Given task:
Repeat the data below exactly, dropping any pictures it holds.

▼

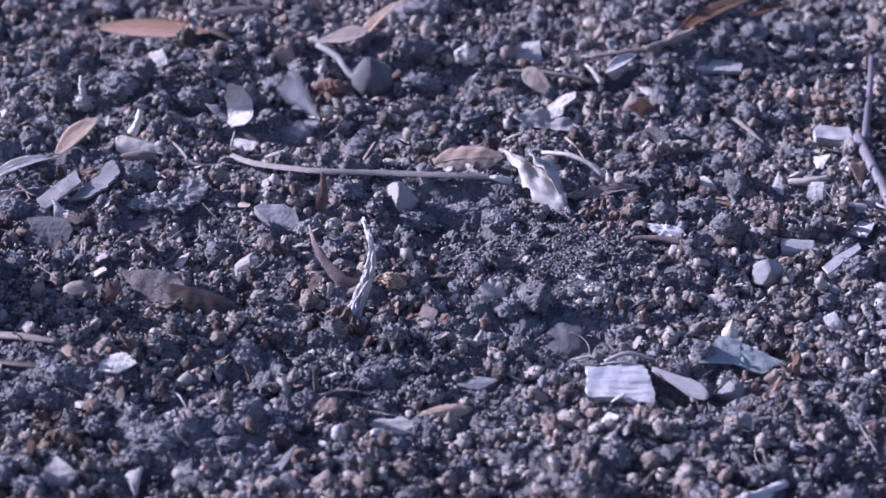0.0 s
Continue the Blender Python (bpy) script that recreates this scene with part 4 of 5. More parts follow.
flake("pale_flake", "small white angular flake", "shell", (0.0427, -0.0807, 0.0006), (0.0033, 0.0033), SHELL, turn=(29, -18, 30), dome=0.2, seed=109, corners=4)
stone("pebble", "dark bluish grey rough pebble", "pebble", (0.0429, -0.0956, 0.0010), (0.0050, 0.0046, 0.0050), STONE_DARK, 110, cuts=5, rough=0.25)
clod("round grey lump of dry soil", (0.0321, -0.0987, 0.0011), (0.0082, 0.0072, 0.0059), 111)
stone("stone", "small grey angular stone", "stone", (0.0586, -0.0815, 0.0005), (0.0055, 0.0051, 0.0044), STONE_GREY, 112, cuts=8)
stone("stone", "grey stone with a flat face", "stone", (0.0568, -0.0675, -0.0006), (0.0059, 0.0050, 0.0052), STONE_GREY, 114, cuts=6)
stick("bark_strip", "brown flat bark strip on the soil", "bark", [(-0.0941, -0.0490, 0.0039), (-0.0851, -0.0542, 0.0060), (-0.0773, -0.0573, 0.0063)], 0.0012, LEAF_GREY, (1.1, 0.7), flat=0.6)
stick("bark_strip", "dark brown bark strip on the soil", "bark", [(-0.0928, -0.0576, 0.0023), (-0.0851, -0.0623, 0.0040), (-0.0793, -0.0647, 0.0045)], 0.0010, LEAF_BROWN, (1.0, 0.7), flat=0.6)
plate("pale_flake", "bright white folded flake", "shell", (-0.0645, -0.0676, 0.0071), [(-0.0043, -0.0015), (-0.0006, 0.0029), (0.0016, 0.0025), (0.0042, -0.0011), (0.0003, -0.0028)], SHELL, tilt=18, thick=0.0006, dome=0.15, seed=115, lean=-8)
flake("pale_flake", "thin white upright sliver", "shell", (-0.0450, -0.0635, 0.0001), (0.0016, 0.0039), SHELL, turn=(36, -18, 24), dome=0.2, seed=116, corners=3)
plate("stone", "pale grey tile-shaped stone", "stone", (-0.0706, -0.1054, 0.0037), [(-0.0034, -0.0005), (-0.0009, 0.0042), (0.0034, -0.0003), (-0.0002, -0.0042)], STONE_PALE, tilt=38, thick=0.0030, dome=0.08, seed=117, lean=-8)
clod("grey lump of soil against a pale stone", (-0.0757, -0.1101, 0.0008), (0.0066, 0.0057, 0.0059), 118)
stone("stone", "small cream rounded stone", "stone", (-0.0478, -0.1008, 0.0001), (0.0054, 0.0045, 0.0039), STONE_PALE, 119, cuts=6)
stone("stone", "small whitish rough stone", "stone", (-0.0365, -0.1058, 0.0006), (0.0041, 0.0036, 0.0036), STONE_PALE, 120, cuts=5)
flake("pale_flake", "pinkish pointed upright flake", "shell", (-0.0569, -0.1054, -0.0005), (0.0038, 0.0064), STONE_PALE, turn=(45, -18, -24), dome=0.3, thick=0.001, seed=121, corners=3)
turned_solid("seed", "smooth white oval seed standing upright", "seed", (-0.0200, -0.0856, -0.0010), egg(0.0046, 0.0015), SHELL, turn=(8, -8, 0))
stick("thorn", "thin upright brown thorn", "thorn", [(-0.0251, -0.0682, 0.0010), (-0.0253, -0.0697, 0.0046), (-0.0255, -0.0709, 0.0073)], 0.0005, LEAF_GREY, (1.3, 0.3))
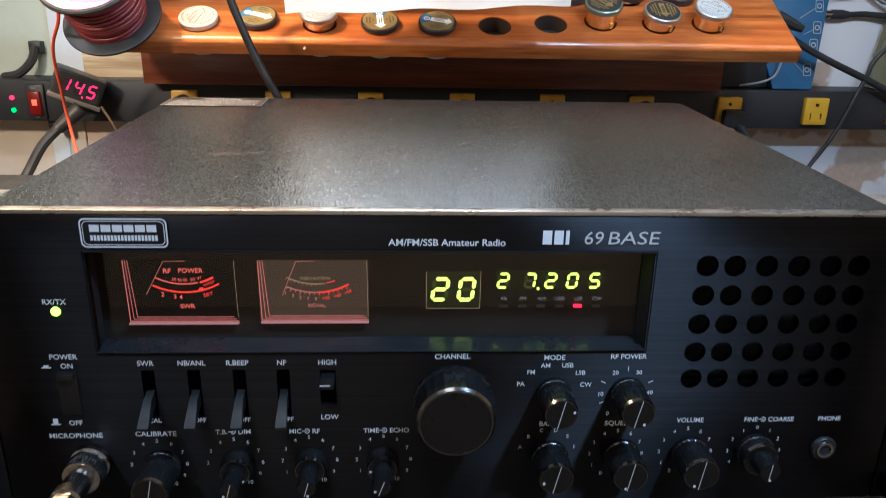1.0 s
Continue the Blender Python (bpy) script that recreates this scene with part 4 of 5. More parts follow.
SM = plate_at(0.0018, SIGN_Y, 0) @ pose(0, 0, 0, 0, 0, 0.6)
LINES = [
    (0.3930, -0.0645, 0.0585, [("www.", 0, 0.222), (12, 0.228, 0.765), (".com", 0.77, 1)], True),
    (0.3705, -0.0390, 0.0340, [(13, 0, 1)], False),
    (0.3485, -0.0870, 0.0840, [("Follow and Like us on", 0, 0.652), (7, 0.672, 0.917), ("at", 0.945, 1)], False),
    (0.3265, -0.0950, 0.0935, [("www.", 0, 0.160), (7, 0.166, 0.400), (".com/c/", 0.405, 0.617), (13, 0.620, 1)], True),
    (0.3040, -0.0905, 0.0905, [("www.", 0, 0.166), (8, 0.172, 0.435), (".com/", 0.440, 0.613), (13, 0.617, 1)], True),
]
for z, x0, x1, pieces, under in LINES:
    for kind_of, bm in run(SM @ Matrix.Translation((0, z, 0)), pieces, x0, x1, 0.0075):
        bmesh.ops.subdivide_edges(bm, edges=[e for e in bm.edges if e.calc_length() > 0.004], cuts=1)
        part(kind_of, on_sheet(bm), M_LINKINK if under else M_INK, sign)
    if under:
        bm = bmesh.new()
        for k in range(24):
            rect(bm, SM @ Matrix.Translation((0, z - 0.0066, 0)), x0 + (x1 - x0) * k / 24, x0 + (x1 - x0) * (k + 1) / 24, -0.00035, 0.00035)
        part("underline", on_sheet(bm), M_INK, sign)

# ---- led puck, film and string lights along the shelf edge ----
puck = thing("led_puck", (0.02, 0.33, 0.446), "small cool white lamp under the shelf edge", "lamp")
part("puck_arm", boxed(0.013, 0.021, 0.340, 0.3755, 0.4475, 0.4505, 0.001), M_STEEL, puck)
part("lens", boxed(0.011, 0.023, 0.342, 0.354, 0.4435, 0.4472, 0.0012), M_PUCK, puck)


def film(name, label, x0, x1, z_of, depth, seed, top=0.462):
    t = thing(name, ((x0 + x1) / 2, 0.358, 0.45), label, "film strip")
    rnd = random.Random(seed)
    ph = [rnd.uniform(0, 6) for _ in range(4)]
    bm = bmesh.new()
    n = 60
    rows = []
    for j in range(6):
        v = j / 5
        row = []
        for i in range(n + 1):
            x = x0 + (x1 - x0) * i / n
            y = 0.360 - depth * math.sin(v * 2.6) + 0.004 * math.sin(x * 70 + ph[0] + v * 3) * v + 0.003 * math.sin(x * 160 + ph[1]) * v
            z = top + (z_of(x) - top) * v + 0.0015 * math.sin(x * 120 + ph[2])
            row.append(bm.verts.new((x, y, z)))
        rows.append(row)
    for a, b in zip(rows, rows[1:]):
        for i in range(n):
            bm.faces.new((a[i], a[i + 1], b[i + 1], b[i]))
    ob = part("film_sheet", bm, M_FILM, t, "crinkled clear plastic film", angle=80)
    return t


def chip(parent, x, y, z, turn=0.0):
    part("led_chip", boxed(-0.0012, 0.0012, -0.0005, 0.0005, -0.00045, 0.00045, 0.00015, m=Matrix.Translation((x, y, z)) @ pose(0, 0, 0, 0, turn, 0)), M_CHIP, parent)


film_l = film("string_light_film", "clear crinkled film holding tiny string lights", -0.62, 0.00, lambda x: 0.4285 + 0.012 * (1 if x > -0.06 else 0) * (x + 0.06) / 0.06 + 0.0012 * math.sin(x * 14), 0.010, 3)
for k in range(13):
    x = -0.60 + 0.046 * k
    chip(film_l, x, 0.352, 0.4275 + 0.0012 * math.sin(x * 14), 4 * math.sin(k))
string_r = thing("string_lights", (0.25, 0.355, 0.45), "copper wire string of tiny lights sagging off shelf edge", "string lights")
low = [(0.035, 0.352, 0.446), (0.065, 0.350, 0.437), (0.100, 0.349, 0.431), (0.145, 0.348, 0.4285), (0.180, 0.350, 0.4285), (0.205, 0.352, 0.434), (0.24, 0.354, 0.440), (0.33, 0.356, 0.443)]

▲

Worked answer:
0.0 s
Continue the Blender Python (bpy) script that recreates this scene with part 4 of 5. More parts follow.
flake("pale_flake", "small white angular flake", "shell", (0.0427, -0.0807, 0.0006), (0.0033, 0.0033), SHELL, turn=(29, -18, 30), dome=0.2, seed=109, corners=4)
stone("pebble", "dark bluish grey rough pebble", "pebble", (0.0429, -0.0956, 0.0010), (0.0050, 0.0046, 0.0050), STONE_DARK, 110, cuts=5, rough=0.25)
clod("round grey lump of dry soil", (0.0321, -0.0987, 0.0011), (0.0082, 0.0072, 0.0059), 111)
stone("stone", "small grey angular stone", "stone", (0.0586, -0.0815, 0.0005), (0.0055, 0.0051, 0.0044), STONE_GREY, 112, cuts=8)
stone("stone", "grey stone with a flat face", "stone", (0.0568, -0.0675, -0.0006), (0.0059, 0.0050, 0.0052), STONE_GREY, 114, cuts=6)
stick("bark_strip", "brown flat bark strip on the soil", "bark", [(-0.0941, -0.0490, 0.0039), (-0.0851, -0.0542, 0.0060), (-0.0773, -0.0573, 0.0063)], 0.0012, LEAF_GREY, (1.1, 0.7), flat=0.6)
stick("bark_strip", "dark brown bark strip on the soil", "bark", [(-0.0928, -0.0576, 0.0023), (-0.0851, -0.0623, 0.0040), (-0.0793, -0.0647, 0.0045)], 0.0010, LEAF_BROWN, (1.0, 0.7), flat=0.6)
plate("pale_flake", "bright white folded flake", "shell", (-0.0645, -0.0676, 0.0071), [(-0.0043, -0.0015), (-0.0006, 0.0029), (0.0016, 0.0025), (0.0042, -0.0011), (0.0003, -0.0028)], SHELL, tilt=18, thick=0.0006, dome=0.15, seed=115, lean=-8)
flake("pale_flake", "thin white upright sliver", "shell", (-0.0450, -0.0635, 0.0001), (0.0016, 0.0039), SHELL, turn=(36, -18, 24), dome=0.2, seed=116, corners=3)
plate("stone", "pale grey tile-shaped stone", "stone", (-0.0706, -0.1054, 0.0037), [(-0.0034, -0.0005), (-0.0009, 0.0042), (0.0034, -0.0003), (-0.0002, -0.0042)], STONE_PALE, tilt=38, thick=0.0030, dome=0.08, seed=117, lean=-8)
clod("grey lump of soil against a pale stone", (-0.0757, -0.1101, 0.0008), (0.0066, 0.0057, 0.0059), 118)
stone("stone", "small cream rounded stone", "stone", (-0.0478, -0.1008, 0.0001), (0.0054, 0.0045, 0.0039), STONE_PALE, 119, cuts=6)
stone("stone", "small whitish rough stone", "stone", (-0.0365, -0.1058, 0.0006), (0.0041, 0.0036, 0.0036), STONE_PALE, 120, cuts=5)
flake("pale_flake", "pinkish pointed upright flake", "shell", (-0.0569, -0.1054, -0.0005), (0.0038, 0.0064), STONE_PALE, turn=(45, -18, -24), dome=0.3, thick=0.001, seed=121, corners=3)
turned_solid("seed", "smooth white oval seed standing upright", "seed", (-0.0200, -0.0856, -0.0010), egg(0.0046, 0.0015), SHELL, turn=(8, -8, 0))
stick("thorn", "thin upright brown thorn", "thorn", [(-0.0251, -0.0682, 0.0010), (-0.0253, -0.0697, 0.0046), (-0.0255, -0.0709, 0.0073)], 0.0005, LEAF_GREY, (1.3, 0.3))
1.0 s
Continue the Blender Python (bpy) script that recreates this scene with part 4 of 5. More parts follow.
SM = plate_at(0.0018, SIGN_Y, 0) @ pose(0, 0, 0, 0, 0, 0.6)
LINES = [
    (0.3930, -0.0645, 0.0585, [("www.", 0, 0.222), (12, 0.228, 0.765), (".com", 0.77, 1)], True),
    (0.3705, -0.0390, 0.0340, [(13, 0, 1)], False),
    (0.3485, -0.0870, 0.0840, [("Follow and Like us on", 0, 0.652), (7, 0.672, 0.917), ("at", 0.945, 1)], False),
    (0.3265, -0.0950, 0.0935, [("www.", 0, 0.160), (7, 0.166, 0.400), (".com/c/", 0.405, 0.617), (13, 0.620, 1)], True),
    (0.3040, -0.0905, 0.0905, [("www.", 0, 0.166), (8, 0.172, 0.435), (".com/", 0.440, 0.613), (13, 0.617, 1)], True),
]
for z, x0, x1, pieces, under in LINES:
    for kind_of, bm in run(SM @ Matrix.Translation((0, z, 0)), pieces, x0, x1, 0.0075):
        bmesh.ops.subdivide_edges(bm, edges=[e for e in bm.edges if e.calc_length() > 0.004], cuts=1)
        part(kind_of, on_sheet(bm), M_LINKINK if under else M_INK, sign)
    if under:
        bm = bmesh.new()
        for k in range(24):
            rect(bm, SM @ Matrix.Translation((0, z - 0.0066, 0)), x0 + (x1 - x0) * k / 24, x0 + (x1 - x0) * (k + 1) / 24, -0.00035, 0.00035)
        part("underline", on_sheet(bm), M_INK, sign)

# ---- led puck, film and string lights along the shelf edge ----
puck = thing("led_puck", (0.02, 0.33, 0.446), "small cool white lamp under the shelf edge", "lamp")
part("puck_arm", boxed(0.013, 0.021, 0.340, 0.3755, 0.4475, 0.4505, 0.001), M_STEEL, puck)
part("lens", boxed(0.011, 0.023, 0.342, 0.354, 0.4435, 0.4472, 0.0012), M_PUCK, puck)


def film(name, label, x0, x1, z_of, depth, seed, top=0.462):
    t = thing(name, ((x0 + x1) / 2, 0.358, 0.45), label, "film strip")
    rnd = random.Random(seed)
    ph = [rnd.uniform(0, 6) for _ in range(4)]
    bm = bmesh.new()
    n = 60
    rows = []
    for j in range(6):
        v = j / 5
        row = []
        for i in range(n + 1):
            x = x0 + (x1 - x0) * i / n
            y = 0.360 - depth * math.sin(v * 2.6) + 0.004 * math.sin(x * 70 + ph[0] + v * 3) * v + 0.003 * math.sin(x * 160 + ph[1]) * v
            z = top + (z_of(x) - top) * v + 0.0015 * math.sin(x * 120 + ph[2])
            row.append(bm.verts.new((x, y, z)))
        rows.append(row)
    for a, b in zip(rows, rows[1:]):
        for i in range(n):
            bm.faces.new((a[i], a[i + 1], b[i + 1], b[i]))
    ob = part("film_sheet", bm, M_FILM, t, "crinkled clear plastic film", angle=80)
    return t


def chip(parent, x, y, z, turn=0.0):
    part("led_chip", boxed(-0.0012, 0.0012, -0.0005, 0.0005, -0.00045, 0.00045, 0.00015, m=Matrix.Translation((x, y, z)) @ pose(0, 0, 0, 0, turn, 0)), M_CHIP, parent)


film_l = film("string_light_film", "clear crinkled film holding tiny string lights", -0.62, 0.00, lambda x: 0.4285 + 0.012 * (1 if x > -0.06 else 0) * (x + 0.06) / 0.06 + 0.0012 * math.sin(x * 14), 0.010, 3)
for k in range(13):
    x = -0.60 + 0.046 * k
    chip(film_l, x, 0.352, 0.4275 + 0.0012 * math.sin(x * 14), 4 * math.sin(k))
string_r = thing("string_lights", (0.25, 0.355, 0.45), "copper wire string of tiny lights sagging off shelf edge", "string lights")
low = [(0.035, 0.352, 0.446), (0.065, 0.350, 0.437), (0.100, 0.349, 0.431), (0.145, 0.348, 0.4285), (0.180, 0.350, 0.4285), (0.205, 0.352, 0.434), (0.24, 0.354, 0.440), (0.33, 0.356, 0.443)]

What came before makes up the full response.